The batter for both the plain cake and gingerbread swirl was virtually flawless. It was perfectly fluffy, so my hopes were already very high before the Bundt was even in the oven. Plus, making the cake was effortless: creating the gorgeous swirl only required a quick swipe of a butterknife in the layers of batter. As the cake baked, the spicy scent wafting from the oven made me feel like I was standing in a life-sized gingerbread house instead of my kitchen. 

In my opinion, Joy the Baker did not disappoint. The gingerbread swirl cake was perfectly bouncy and light, while the gingerbread-to-plain-cake ratio was just right. Since the molasses shines through the spicy swirls, any more gingerbread spice would be too overpowering. I’m always looking for an excuse to eat cake for breakfast, and this cake just gets it. It’s light and not at all dense, which makes it the perfect companion to morning coffee.

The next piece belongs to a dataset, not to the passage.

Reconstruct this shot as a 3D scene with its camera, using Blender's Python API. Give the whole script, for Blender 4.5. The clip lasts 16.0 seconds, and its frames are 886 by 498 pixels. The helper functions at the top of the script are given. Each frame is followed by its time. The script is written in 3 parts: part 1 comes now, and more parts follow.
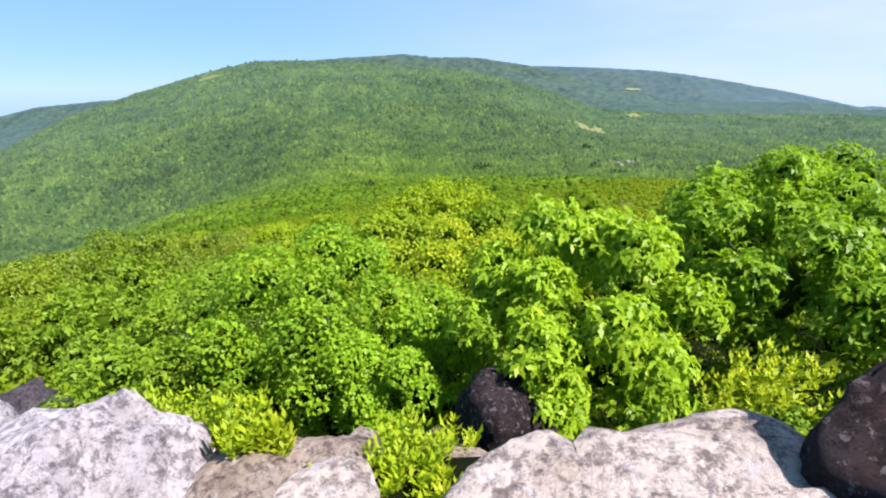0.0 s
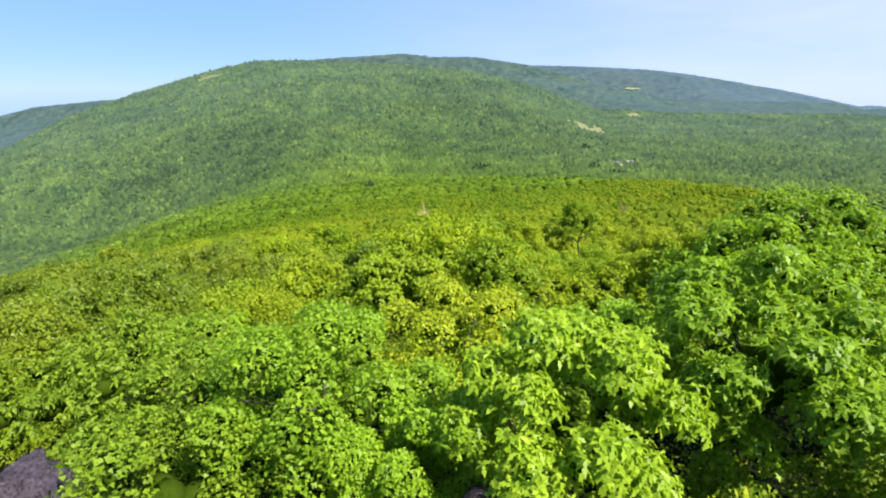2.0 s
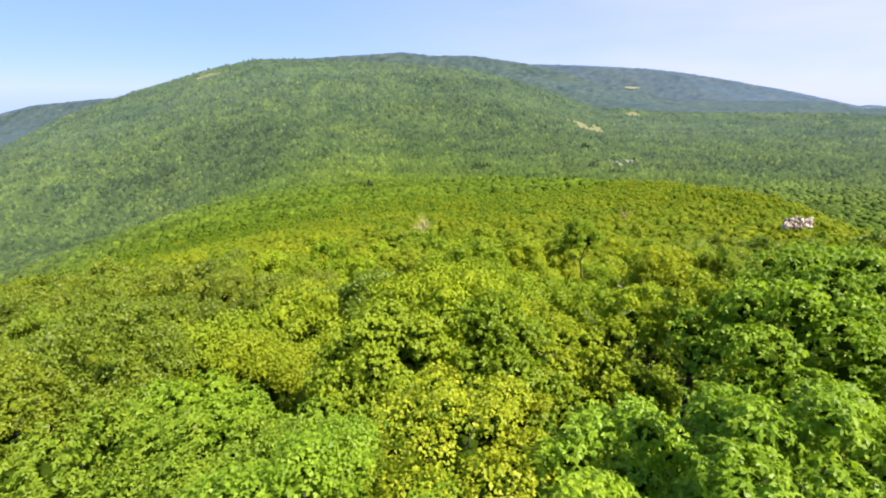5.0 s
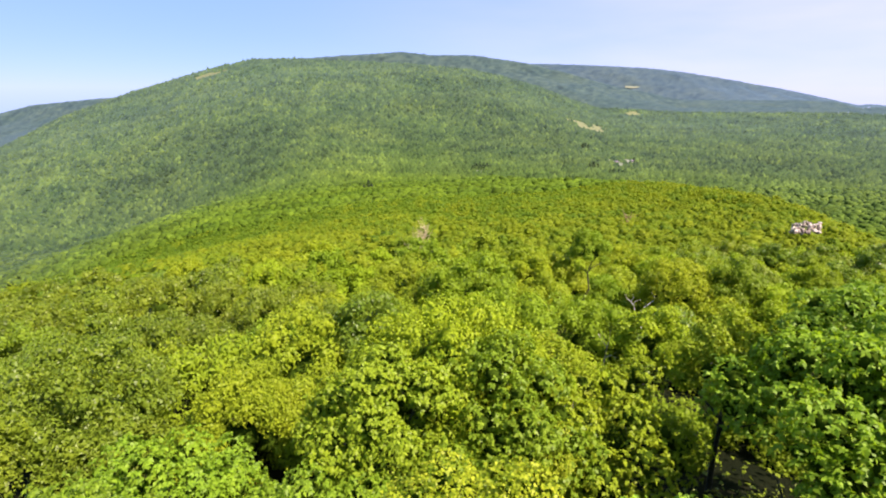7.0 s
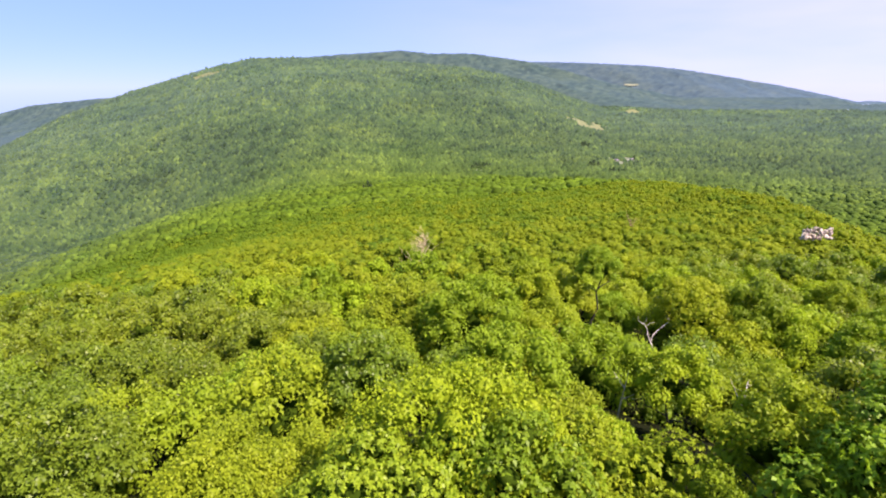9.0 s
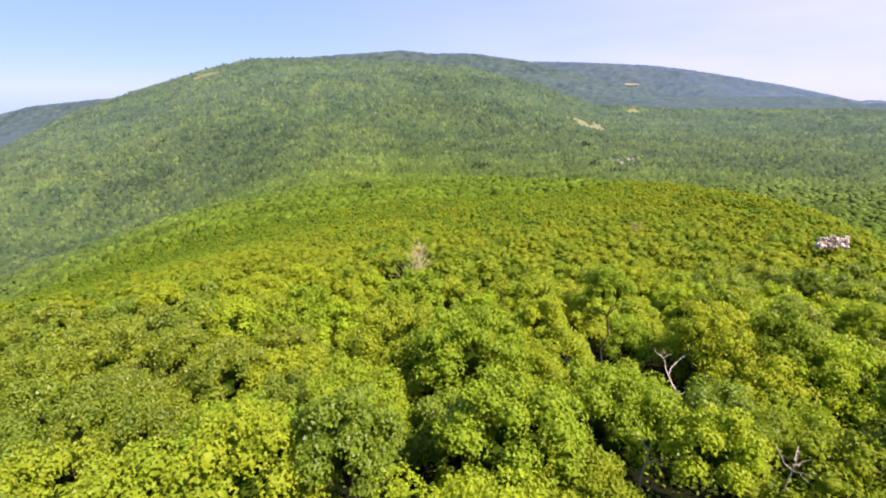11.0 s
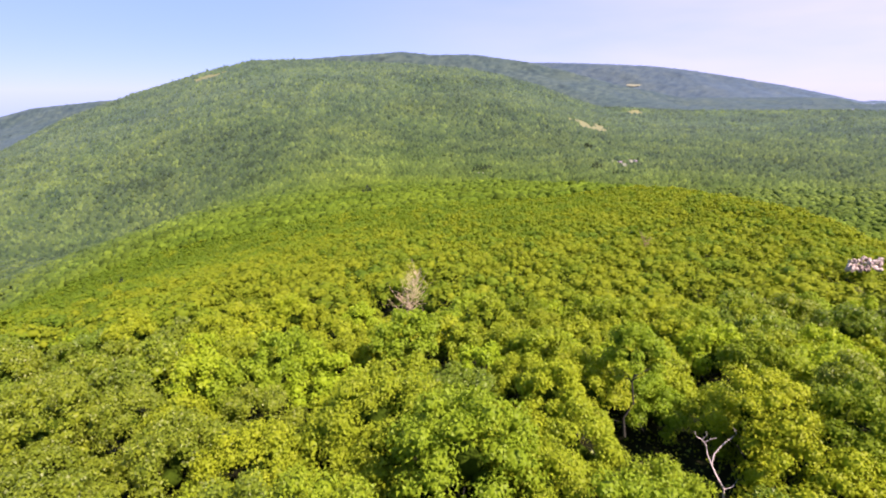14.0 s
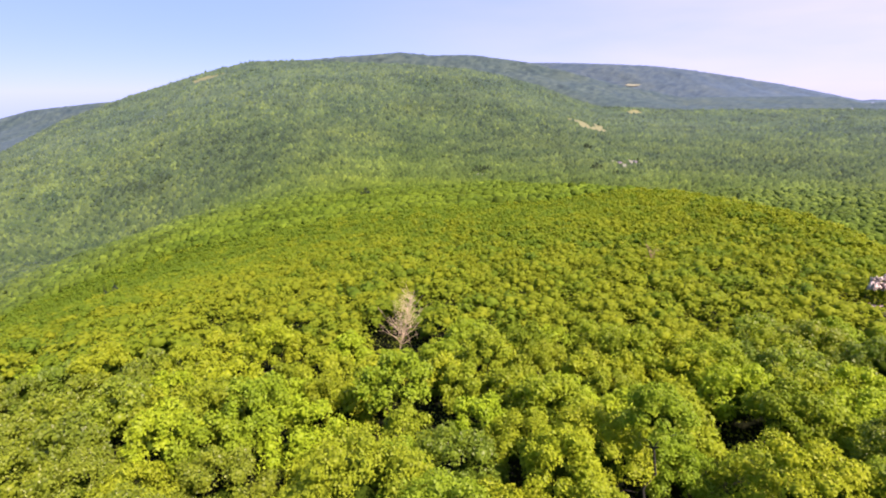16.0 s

Without a doubt, Joy the Baker’s gingerbread swirl Bundt cake is far superior to any gingerbread cookie I’ve ever had. If you’re all cookied out, this recipe is an easy and delicious way to impress your family and friends with a simple treat that gives off an effortless wow factor. This year, I’m definitely breaking the “only cookie” rule, and adding this to my family’s Christmas cookie baking day.

Credit: Antonia DeBianchi

My Top Tips for Making Joy the Baker’s Gingerbread Swirl Bundt Cake

  1. Let it cool a longer period of time before removing from the pan. The recipe recommends letting the cake cool on a wire rack for 20 minutes before removing it from the pan. Given I almost lost a large piece of my Bundt cake when removing it from the generously-greased pan, I found 20 minutes wasn’t enough cooling time. Keep yours in for five to 10 minutes longer to ensure your cake stays intact.
  2. Make sure to beat in each egg one minute apart. Joy the Baker advises beating in each egg one minute apart. If there’s one step you don’t want to skip, it’s this one. This ensures the batter is light and fluffy. At first, I was worried five eggs would make the cake too dense, but this trick helped create an impossibly bouncy and moist cake.
  3. Reduce the amount of sugar. The recipe calls for a lot of sugar. If you’re someone who enjoys dessert, but doesn’t have much of a sweet tooth, I’d reduce the sugar in the batter slightly. The cake is very sweet as is, that reducing it to your liking won’t completely alter the taste.